►

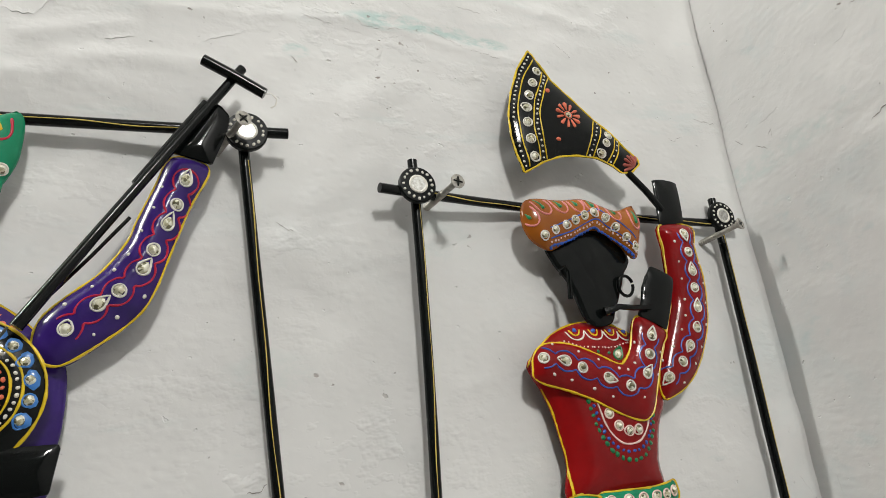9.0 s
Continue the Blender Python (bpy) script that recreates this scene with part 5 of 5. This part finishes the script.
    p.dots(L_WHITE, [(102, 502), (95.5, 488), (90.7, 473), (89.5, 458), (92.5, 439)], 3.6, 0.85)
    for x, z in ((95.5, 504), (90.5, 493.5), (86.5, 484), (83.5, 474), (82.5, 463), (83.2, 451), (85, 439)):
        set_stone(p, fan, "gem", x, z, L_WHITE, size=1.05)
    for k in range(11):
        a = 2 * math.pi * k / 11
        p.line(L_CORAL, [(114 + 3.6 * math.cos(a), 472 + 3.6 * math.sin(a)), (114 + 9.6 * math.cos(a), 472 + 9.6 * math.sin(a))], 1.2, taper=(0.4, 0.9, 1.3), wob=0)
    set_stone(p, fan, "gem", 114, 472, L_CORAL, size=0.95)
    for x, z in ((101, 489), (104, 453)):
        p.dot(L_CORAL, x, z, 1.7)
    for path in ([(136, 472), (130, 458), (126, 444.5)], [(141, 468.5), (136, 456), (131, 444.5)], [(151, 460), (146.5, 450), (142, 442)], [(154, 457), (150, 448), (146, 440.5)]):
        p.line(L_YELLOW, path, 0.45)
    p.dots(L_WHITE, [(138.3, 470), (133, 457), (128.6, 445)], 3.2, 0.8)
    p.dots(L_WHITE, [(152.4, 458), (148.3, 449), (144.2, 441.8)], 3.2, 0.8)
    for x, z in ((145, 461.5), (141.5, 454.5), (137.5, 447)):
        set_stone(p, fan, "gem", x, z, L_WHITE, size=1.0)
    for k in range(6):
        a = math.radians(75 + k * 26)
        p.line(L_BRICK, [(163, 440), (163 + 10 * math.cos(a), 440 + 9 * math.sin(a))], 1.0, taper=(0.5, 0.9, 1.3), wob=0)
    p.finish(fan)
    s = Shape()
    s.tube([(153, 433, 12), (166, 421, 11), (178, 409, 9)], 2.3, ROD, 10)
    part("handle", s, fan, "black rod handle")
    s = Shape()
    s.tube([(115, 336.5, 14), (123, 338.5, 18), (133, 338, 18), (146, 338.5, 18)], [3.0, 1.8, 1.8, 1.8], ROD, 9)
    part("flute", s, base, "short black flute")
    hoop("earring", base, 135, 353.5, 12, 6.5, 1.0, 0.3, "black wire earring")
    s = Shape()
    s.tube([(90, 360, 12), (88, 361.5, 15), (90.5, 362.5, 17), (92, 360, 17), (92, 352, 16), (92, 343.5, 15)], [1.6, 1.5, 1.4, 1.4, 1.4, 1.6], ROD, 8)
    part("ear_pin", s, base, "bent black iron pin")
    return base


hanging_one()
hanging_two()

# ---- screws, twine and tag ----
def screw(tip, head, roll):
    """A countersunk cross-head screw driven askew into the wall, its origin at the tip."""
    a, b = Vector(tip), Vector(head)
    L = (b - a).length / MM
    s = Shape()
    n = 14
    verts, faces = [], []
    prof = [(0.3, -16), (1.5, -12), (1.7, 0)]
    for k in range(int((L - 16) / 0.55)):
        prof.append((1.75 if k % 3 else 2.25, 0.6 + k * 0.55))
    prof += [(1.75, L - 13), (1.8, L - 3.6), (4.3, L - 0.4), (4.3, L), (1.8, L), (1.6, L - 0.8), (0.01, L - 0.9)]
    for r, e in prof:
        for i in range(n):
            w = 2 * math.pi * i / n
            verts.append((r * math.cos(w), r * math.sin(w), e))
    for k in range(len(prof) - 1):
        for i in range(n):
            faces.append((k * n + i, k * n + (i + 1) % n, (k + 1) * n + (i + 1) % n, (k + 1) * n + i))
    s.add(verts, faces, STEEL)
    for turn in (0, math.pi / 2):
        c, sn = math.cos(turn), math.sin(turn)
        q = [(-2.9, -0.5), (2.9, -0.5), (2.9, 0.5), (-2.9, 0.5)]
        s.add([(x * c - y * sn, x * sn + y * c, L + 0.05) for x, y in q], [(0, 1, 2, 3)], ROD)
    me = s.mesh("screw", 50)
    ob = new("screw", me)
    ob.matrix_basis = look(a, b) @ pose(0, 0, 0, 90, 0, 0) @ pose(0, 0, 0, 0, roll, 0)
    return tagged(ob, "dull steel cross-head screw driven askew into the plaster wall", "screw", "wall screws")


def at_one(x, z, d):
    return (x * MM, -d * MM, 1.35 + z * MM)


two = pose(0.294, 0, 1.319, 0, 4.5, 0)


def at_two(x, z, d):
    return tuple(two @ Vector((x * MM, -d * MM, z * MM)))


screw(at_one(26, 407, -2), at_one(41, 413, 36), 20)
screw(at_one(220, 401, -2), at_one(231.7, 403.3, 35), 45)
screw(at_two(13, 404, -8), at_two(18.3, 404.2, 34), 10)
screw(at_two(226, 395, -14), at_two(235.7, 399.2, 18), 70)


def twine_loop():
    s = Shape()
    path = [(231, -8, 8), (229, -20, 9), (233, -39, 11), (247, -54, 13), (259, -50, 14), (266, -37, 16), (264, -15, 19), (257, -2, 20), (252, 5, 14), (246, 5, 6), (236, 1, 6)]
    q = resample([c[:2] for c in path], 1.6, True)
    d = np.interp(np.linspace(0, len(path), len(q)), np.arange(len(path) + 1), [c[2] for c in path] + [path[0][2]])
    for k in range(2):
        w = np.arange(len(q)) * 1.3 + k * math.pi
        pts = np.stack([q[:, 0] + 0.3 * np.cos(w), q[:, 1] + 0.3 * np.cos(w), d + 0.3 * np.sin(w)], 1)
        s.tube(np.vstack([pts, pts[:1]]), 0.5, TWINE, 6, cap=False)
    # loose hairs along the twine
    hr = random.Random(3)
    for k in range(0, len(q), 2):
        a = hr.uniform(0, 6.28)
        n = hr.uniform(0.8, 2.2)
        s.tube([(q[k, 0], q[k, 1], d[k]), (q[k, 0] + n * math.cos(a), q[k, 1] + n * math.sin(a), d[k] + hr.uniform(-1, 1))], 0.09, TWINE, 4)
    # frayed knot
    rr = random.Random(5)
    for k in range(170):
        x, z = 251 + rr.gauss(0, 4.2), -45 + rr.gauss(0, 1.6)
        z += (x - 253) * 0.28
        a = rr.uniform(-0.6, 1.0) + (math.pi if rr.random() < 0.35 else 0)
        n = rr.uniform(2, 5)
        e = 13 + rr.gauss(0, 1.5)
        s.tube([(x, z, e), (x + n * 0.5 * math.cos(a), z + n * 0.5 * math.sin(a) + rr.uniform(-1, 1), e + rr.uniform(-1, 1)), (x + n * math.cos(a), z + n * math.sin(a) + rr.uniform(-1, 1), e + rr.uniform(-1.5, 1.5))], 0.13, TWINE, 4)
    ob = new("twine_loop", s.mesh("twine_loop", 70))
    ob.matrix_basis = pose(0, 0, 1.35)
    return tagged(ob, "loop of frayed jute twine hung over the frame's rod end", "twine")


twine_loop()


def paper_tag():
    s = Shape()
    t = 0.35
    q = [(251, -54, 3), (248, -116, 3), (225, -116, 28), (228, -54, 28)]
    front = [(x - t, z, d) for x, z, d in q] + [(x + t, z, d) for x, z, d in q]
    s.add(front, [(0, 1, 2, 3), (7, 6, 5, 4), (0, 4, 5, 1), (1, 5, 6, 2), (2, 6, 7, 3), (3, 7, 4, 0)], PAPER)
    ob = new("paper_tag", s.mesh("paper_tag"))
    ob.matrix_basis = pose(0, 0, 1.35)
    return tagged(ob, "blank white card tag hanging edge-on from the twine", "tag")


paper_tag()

◄

- **Directions for this task**
Keep the pictures out of the copy and return the rest of the data above exactly.

- **Answer for the task**
9.0 s
Continue the Blender Python (bpy) script that recreates this scene with part 5 of 5. This part finishes the script.
    p.dots(L_WHITE, [(102, 502), (95.5, 488), (90.7, 473), (89.5, 458), (92.5, 439)], 3.6, 0.85)
    for x, z in ((95.5, 504), (90.5, 493.5), (86.5, 484), (83.5, 474), (82.5, 463), (83.2, 451), (85, 439)):
        set_stone(p, fan, "gem", x, z, L_WHITE, size=1.05)
    for k in range(11):
        a = 2 * math.pi * k / 11
        p.line(L_CORAL, [(114 + 3.6 * math.cos(a), 472 + 3.6 * math.sin(a)), (114 + 9.6 * math.cos(a), 472 + 9.6 * math.sin(a))], 1.2, taper=(0.4, 0.9, 1.3), wob=0)
    set_stone(p, fan, "gem", 114, 472, L_CORAL, size=0.95)
    for x, z in ((101, 489), (104, 453)):
        p.dot(L_CORAL, x, z, 1.7)
    for path in ([(136, 472), (130, 458), (126, 444.5)], [(141, 468.5), (136, 456), (131, 444.5)], [(151, 460), (146.5, 450), (142, 442)], [(154, 457), (150, 448), (146, 440.5)]):
        p.line(L_YELLOW, path, 0.45)
    p.dots(L_WHITE, [(138.3, 470), (133, 457), (128.6, 445)], 3.2, 0.8)
    p.dots(L_WHITE, [(152.4, 458), (148.3, 449), (144.2, 441.8)], 3.2, 0.8)
    for x, z in ((145, 461.5), (141.5, 454.5), (137.5, 447)):
        set_stone(p, fan, "gem", x, z, L_WHITE, size=1.0)
    for k in range(6):
        a = math.radians(75 + k * 26)
        p.line(L_BRICK, [(163, 440), (163 + 10 * math.cos(a), 440 + 9 * math.sin(a))], 1.0, taper=(0.5, 0.9, 1.3), wob=0)
    p.finish(fan)
    s = Shape()
    s.tube([(153, 433, 12), (166, 421, 11), (178, 409, 9)], 2.3, ROD, 10)
    part("handle", s, fan, "black rod handle")
    s = Shape()
    s.tube([(115, 336.5, 14), (123, 338.5, 18), (133, 338, 18), (146, 338.5, 18)], [3.0, 1.8, 1.8, 1.8], ROD, 9)
    part("flute", s, base, "short black flute")
    hoop("earring", base, 135, 353.5, 12, 6.5, 1.0, 0.3, "black wire earring")
    s = Shape()
    s.tube([(90, 360, 12), (88, 361.5, 15), (90.5, 362.5, 17), (92, 360, 17), (92, 352, 16), (92, 343.5, 15)], [1.6, 1.5, 1.4, 1.4, 1.4, 1.6], ROD, 8)
    part("ear_pin", s, base, "bent black iron pin")
    return base


hanging_one()
hanging_two()

# ---- screws, twine and tag ----
def screw(tip, head, roll):
    """A countersunk cross-head screw driven askew into the wall, its origin at the tip."""
    a, b = Vector(tip), Vector(head)
    L = (b - a).length / MM
    s = Shape()
    n = 14
    verts, faces = [], []
    prof = [(0.3, -16), (1.5, -12), (1.7, 0)]
    for k in range(int((L - 16) / 0.55)):
        prof.append((1.75 if k % 3 else 2.25, 0.6 + k * 0.55))
    prof += [(1.75, L - 13), (1.8, L - 3.6), (4.3, L - 0.4), (4.3, L), (1.8, L), (1.6, L - 0.8), (0.01, L - 0.9)]
    for r, e in prof:
        for i in range(n):
            w = 2 * math.pi * i / n
            verts.append((r * math.cos(w), r * math.sin(w), e))
    for k in range(len(prof) - 1):
        for i in range(n):
            faces.append((k * n + i, k * n + (i + 1) % n, (k + 1) * n + (i + 1) % n, (k + 1) * n + i))
    s.add(verts, faces, STEEL)
    for turn in (0, math.pi / 2):
        c, sn = math.cos(turn), math.sin(turn)
        q = [(-2.9, -0.5), (2.9, -0.5), (2.9, 0.5), (-2.9, 0.5)]
        s.add([(x * c - y * sn, x * sn + y * c, L + 0.05) for x, y in q], [(0, 1, 2, 3)], ROD)
    me = s.mesh("screw", 50)
    ob = new("screw", me)
    ob.matrix_basis = look(a, b) @ pose(0, 0, 0, 90, 0, 0) @ pose(0, 0, 0, 0, roll, 0)
    return tagged(ob, "dull steel cross-head screw driven askew into the plaster wall", "screw", "wall screws")


def at_one(x, z, d):
    return (x * MM, -d * MM, 1.35 + z * MM)


two = pose(0.294, 0, 1.319, 0, 4.5, 0)


def at_two(x, z, d):
    return tuple(two @ Vector((x * MM, -d * MM, z * MM)))


screw(at_one(26, 407, -2), at_one(41, 413, 36), 20)
screw(at_one(220, 401, -2), at_one(231.7, 403.3, 35), 45)
screw(at_two(13, 404, -8), at_two(18.3, 404.2, 34), 10)
screw(at_two(226, 395, -14), at_two(235.7, 399.2, 18), 70)


def twine_loop():
    s = Shape()
    path = [(231, -8, 8), (229, -20, 9), (233, -39, 11), (247, -54, 13), (259, -50, 14), (266, -37, 16), (264, -15, 19), (257, -2, 20), (252, 5, 14), (246, 5, 6), (236, 1, 6)]
    q = resample([c[:2] for c in path], 1.6, True)
    d = np.interp(np.linspace(0, len(path), len(q)), np.arange(len(path) + 1), [c[2] for c in path] + [path[0][2]])
    for k in range(2):
        w = np.arange(len(q)) * 1.3 + k * math.pi
        pts = np.stack([q[:, 0] + 0.3 * np.cos(w), q[:, 1] + 0.3 * np.cos(w), d + 0.3 * np.sin(w)], 1)
        s.tube(np.vstack([pts, pts[:1]]), 0.5, TWINE, 6, cap=False)
    # loose hairs along the twine
    hr = random.Random(3)
    for k in range(0, len(q), 2):
        a = hr.uniform(0, 6.28)
        n = hr.uniform(0.8, 2.2)
        s.tube([(q[k, 0], q[k, 1], d[k]), (q[k, 0] + n * math.cos(a), q[k, 1] + n * math.sin(a), d[k] + hr.uniform(-1, 1))], 0.09, TWINE, 4)
    # frayed knot
    rr = random.Random(5)
    for k in range(170):
        x, z = 251 + rr.gauss(0, 4.2), -45 + rr.gauss(0, 1.6)
        z += (x - 253) * 0.28
        a = rr.uniform(-0.6, 1.0) + (math.pi if rr.random() < 0.35 else 0)
        n = rr.uniform(2, 5)
        e = 13 + rr.gauss(0, 1.5)
        s.tube([(x, z, e), (x + n * 0.5 * math.cos(a), z + n * 0.5 * math.sin(a) + rr.uniform(-1, 1), e + rr.uniform(-1, 1)), (x + n * math.cos(a), z + n * math.sin(a) + rr.uniform(-1, 1), e + rr.uniform(-1.5, 1.5))], 0.13, TWINE, 4)
    ob = new("twine_loop", s.mesh("twine_loop", 70))
    ob.matrix_basis = pose(0, 0, 1.35)
    return tagged(ob, "loop of frayed jute twine hung over the frame's rod end", "twine")


twine_loop()


def paper_tag():
    s = Shape()
    t = 0.35
    q = [(251, -54, 3), (248, -116, 3), (225, -116, 28), (228, -54, 28)]
    front = [(x - t, z, d) for x, z, d in q] + [(x + t, z, d) for x, z, d in q]
    s.add(front, [(0, 1, 2, 3), (7, 6, 5, 4), (0, 4, 5, 1), (1, 5, 6, 2), (2, 6, 7, 3), (3, 7, 4, 0)], PAPER)
    ob = new("paper_tag", s.mesh("paper_tag"))
    ob.matrix_basis = pose(0, 0, 1.35)
    return tagged(ob, "blank white card tag hanging edge-on from the twine", "tag")


paper_tag()